* start *

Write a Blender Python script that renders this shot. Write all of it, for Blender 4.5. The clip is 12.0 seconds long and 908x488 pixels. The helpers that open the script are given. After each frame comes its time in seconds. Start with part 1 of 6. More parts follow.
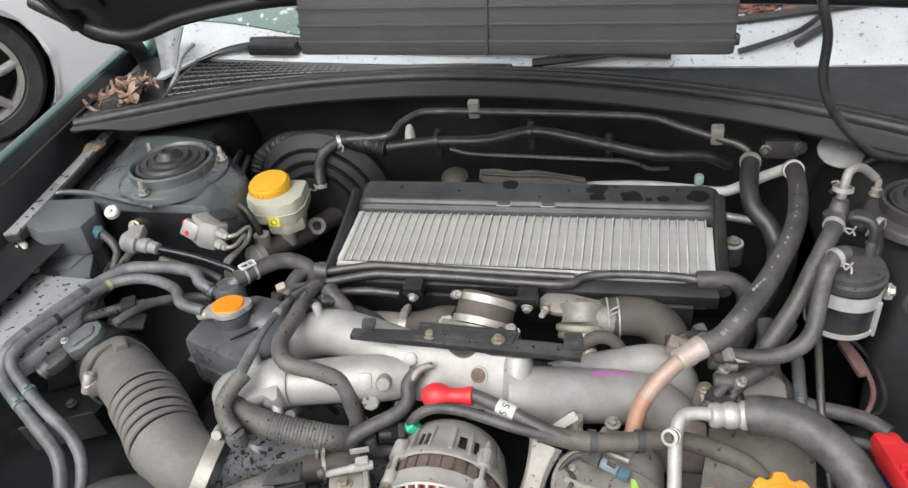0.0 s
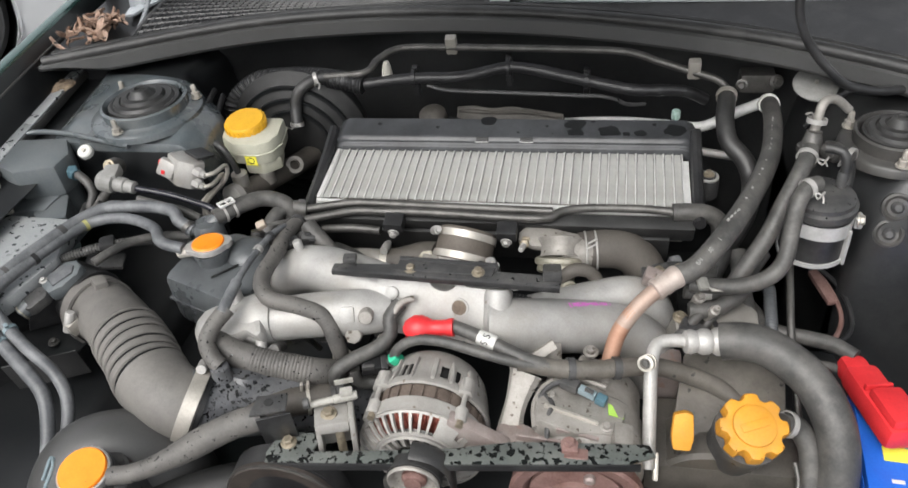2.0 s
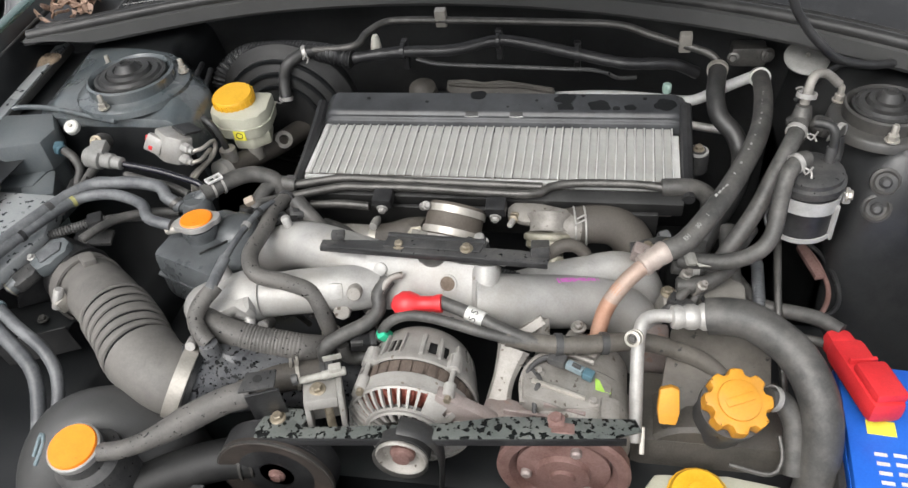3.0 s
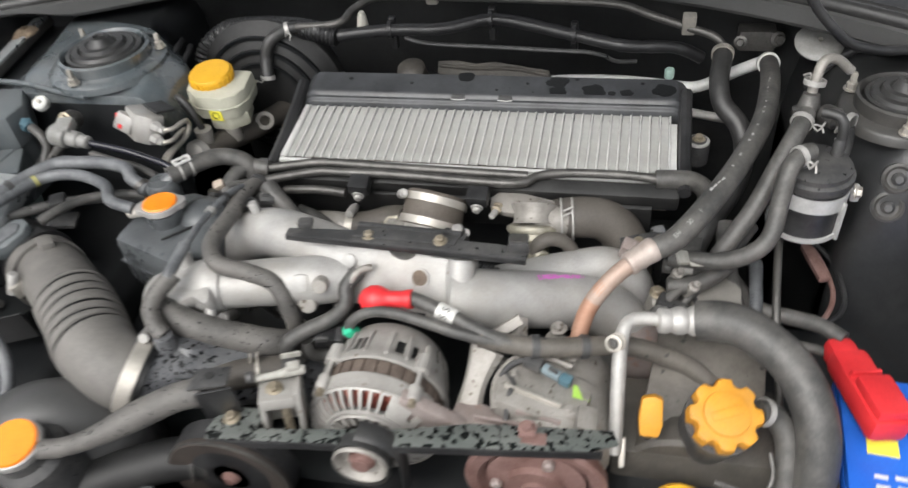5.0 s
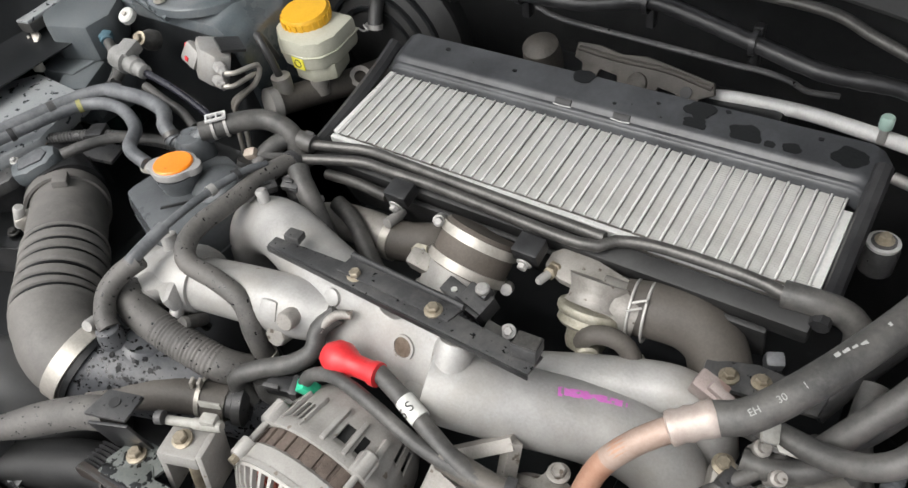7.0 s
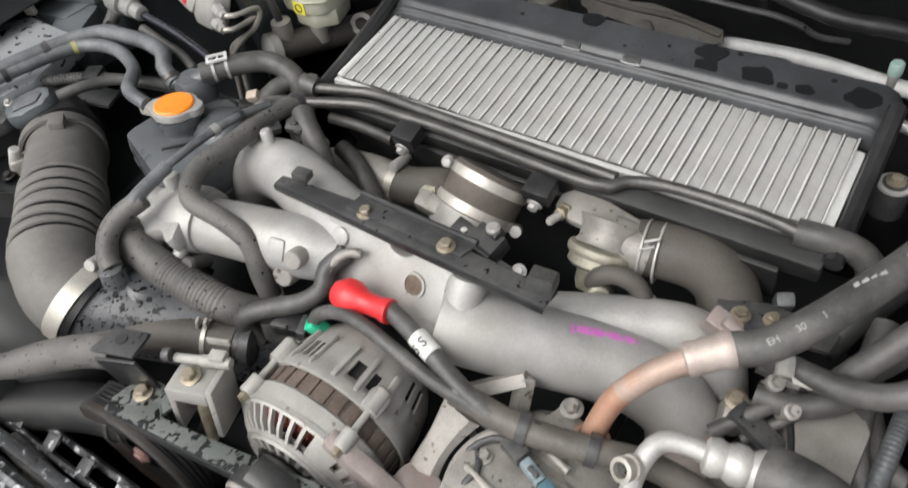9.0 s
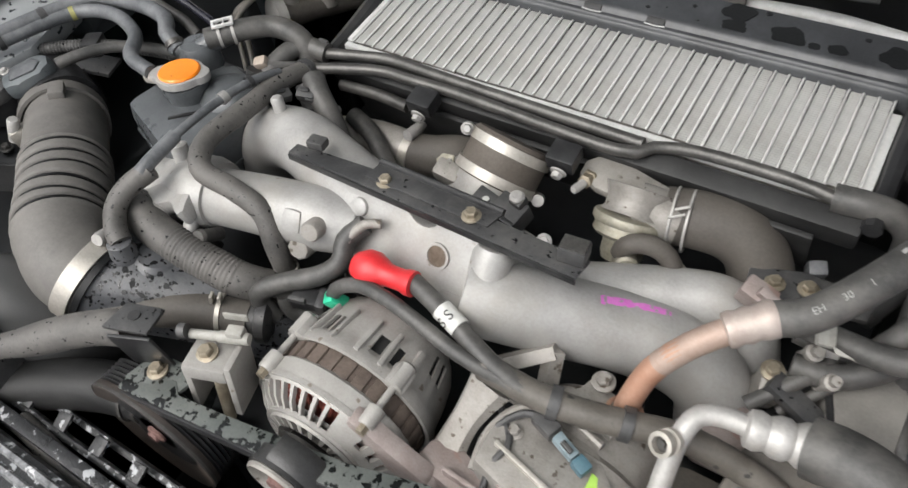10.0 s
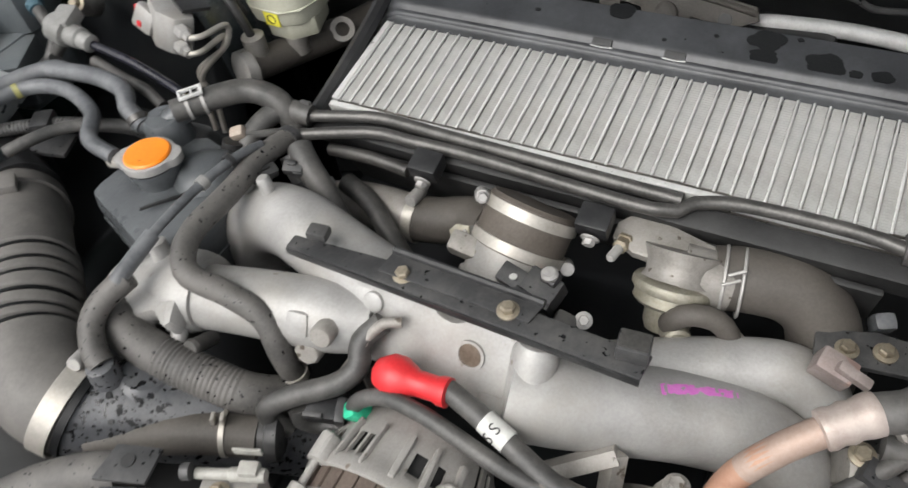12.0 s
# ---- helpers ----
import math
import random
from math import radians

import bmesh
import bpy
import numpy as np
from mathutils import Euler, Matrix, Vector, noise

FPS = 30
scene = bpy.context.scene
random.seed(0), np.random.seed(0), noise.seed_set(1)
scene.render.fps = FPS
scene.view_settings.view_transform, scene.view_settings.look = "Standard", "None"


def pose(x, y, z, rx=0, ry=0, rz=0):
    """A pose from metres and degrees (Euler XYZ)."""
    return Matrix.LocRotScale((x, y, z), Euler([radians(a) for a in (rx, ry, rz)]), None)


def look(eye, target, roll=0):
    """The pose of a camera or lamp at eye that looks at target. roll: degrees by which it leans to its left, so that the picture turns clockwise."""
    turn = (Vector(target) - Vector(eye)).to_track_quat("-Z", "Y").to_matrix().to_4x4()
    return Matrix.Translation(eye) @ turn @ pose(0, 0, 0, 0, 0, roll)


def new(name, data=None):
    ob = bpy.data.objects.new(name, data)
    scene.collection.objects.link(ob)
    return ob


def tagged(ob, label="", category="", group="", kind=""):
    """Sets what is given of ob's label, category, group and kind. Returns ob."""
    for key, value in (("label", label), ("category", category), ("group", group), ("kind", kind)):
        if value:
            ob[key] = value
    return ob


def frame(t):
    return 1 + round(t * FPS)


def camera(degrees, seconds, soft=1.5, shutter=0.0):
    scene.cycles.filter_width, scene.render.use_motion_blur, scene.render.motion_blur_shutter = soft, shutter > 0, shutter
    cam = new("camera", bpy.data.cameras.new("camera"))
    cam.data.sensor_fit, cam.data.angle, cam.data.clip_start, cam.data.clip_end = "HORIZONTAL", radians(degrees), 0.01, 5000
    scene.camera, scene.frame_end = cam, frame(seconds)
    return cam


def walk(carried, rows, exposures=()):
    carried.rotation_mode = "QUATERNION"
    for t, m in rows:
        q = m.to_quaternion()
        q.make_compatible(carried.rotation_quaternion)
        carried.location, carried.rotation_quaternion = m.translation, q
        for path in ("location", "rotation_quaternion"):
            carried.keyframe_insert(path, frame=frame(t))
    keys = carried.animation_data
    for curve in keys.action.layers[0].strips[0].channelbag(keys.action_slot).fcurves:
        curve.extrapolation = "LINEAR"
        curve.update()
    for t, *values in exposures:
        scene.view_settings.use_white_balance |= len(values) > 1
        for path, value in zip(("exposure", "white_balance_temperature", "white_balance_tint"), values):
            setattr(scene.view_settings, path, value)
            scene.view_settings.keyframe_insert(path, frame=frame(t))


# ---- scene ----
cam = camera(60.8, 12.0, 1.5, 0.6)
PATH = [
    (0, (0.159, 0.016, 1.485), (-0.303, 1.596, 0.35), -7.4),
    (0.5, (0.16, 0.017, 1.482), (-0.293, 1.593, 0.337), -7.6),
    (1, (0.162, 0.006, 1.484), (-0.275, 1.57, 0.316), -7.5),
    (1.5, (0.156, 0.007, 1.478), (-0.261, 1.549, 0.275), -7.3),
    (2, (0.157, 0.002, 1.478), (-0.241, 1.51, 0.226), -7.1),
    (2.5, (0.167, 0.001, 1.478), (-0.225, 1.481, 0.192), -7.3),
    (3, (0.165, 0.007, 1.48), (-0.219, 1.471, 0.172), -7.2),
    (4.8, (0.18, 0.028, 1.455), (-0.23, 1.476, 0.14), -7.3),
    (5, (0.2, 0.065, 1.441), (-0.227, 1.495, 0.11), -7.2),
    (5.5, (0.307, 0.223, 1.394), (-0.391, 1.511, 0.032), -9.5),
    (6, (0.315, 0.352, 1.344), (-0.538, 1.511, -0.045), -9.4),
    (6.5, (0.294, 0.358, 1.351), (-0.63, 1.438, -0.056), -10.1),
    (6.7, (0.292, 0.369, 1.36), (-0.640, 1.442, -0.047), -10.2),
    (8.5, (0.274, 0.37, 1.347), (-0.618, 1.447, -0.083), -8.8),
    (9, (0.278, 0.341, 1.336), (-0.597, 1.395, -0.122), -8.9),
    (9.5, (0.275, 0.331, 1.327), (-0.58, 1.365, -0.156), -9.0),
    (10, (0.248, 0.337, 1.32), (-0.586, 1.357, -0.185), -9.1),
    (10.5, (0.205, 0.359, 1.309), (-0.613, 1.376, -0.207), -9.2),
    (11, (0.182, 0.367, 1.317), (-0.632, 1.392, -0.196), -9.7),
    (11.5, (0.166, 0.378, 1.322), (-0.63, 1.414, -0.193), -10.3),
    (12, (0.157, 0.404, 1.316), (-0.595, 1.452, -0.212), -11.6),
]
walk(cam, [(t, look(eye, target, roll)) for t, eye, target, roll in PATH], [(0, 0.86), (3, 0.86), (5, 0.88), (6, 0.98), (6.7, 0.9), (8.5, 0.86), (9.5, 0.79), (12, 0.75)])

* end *
* start *

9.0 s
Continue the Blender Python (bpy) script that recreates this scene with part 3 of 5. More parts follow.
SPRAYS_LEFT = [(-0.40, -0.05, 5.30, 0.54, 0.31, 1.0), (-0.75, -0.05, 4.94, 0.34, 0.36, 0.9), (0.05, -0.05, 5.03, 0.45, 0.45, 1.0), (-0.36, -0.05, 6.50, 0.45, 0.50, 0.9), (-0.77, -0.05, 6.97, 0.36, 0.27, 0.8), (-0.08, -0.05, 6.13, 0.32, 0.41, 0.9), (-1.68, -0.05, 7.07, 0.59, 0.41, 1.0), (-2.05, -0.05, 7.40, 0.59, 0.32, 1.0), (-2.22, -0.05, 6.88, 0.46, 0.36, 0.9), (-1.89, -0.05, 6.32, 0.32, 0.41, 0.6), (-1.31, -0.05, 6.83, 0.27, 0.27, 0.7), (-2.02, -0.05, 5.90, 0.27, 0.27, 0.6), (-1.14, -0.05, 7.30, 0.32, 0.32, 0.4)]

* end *

In the listing above, find the line containing "carried.keyframe_insert(path, frame=frame(t))" and the line containing "setattr(scene.view_settings, path, value)", then quote both, plus every line between them, exactly as written.

            carried.keyframe_insert(path, frame=frame(t))
    keys = carried.animation_data
    for curve in keys.action.layers[0].strips[0].channelbag(keys.action_slot).fcurves:
        curve.extrapolation = "LINEAR"
        curve.update()
    for t, *values in exposures:
        scene.view_settings.use_white_balance |= len(values) > 1
        for path, value in zip(("exposure", "white_balance_temperature", "white_balance_tint"), values):
            setattr(scene.view_settings, path, value)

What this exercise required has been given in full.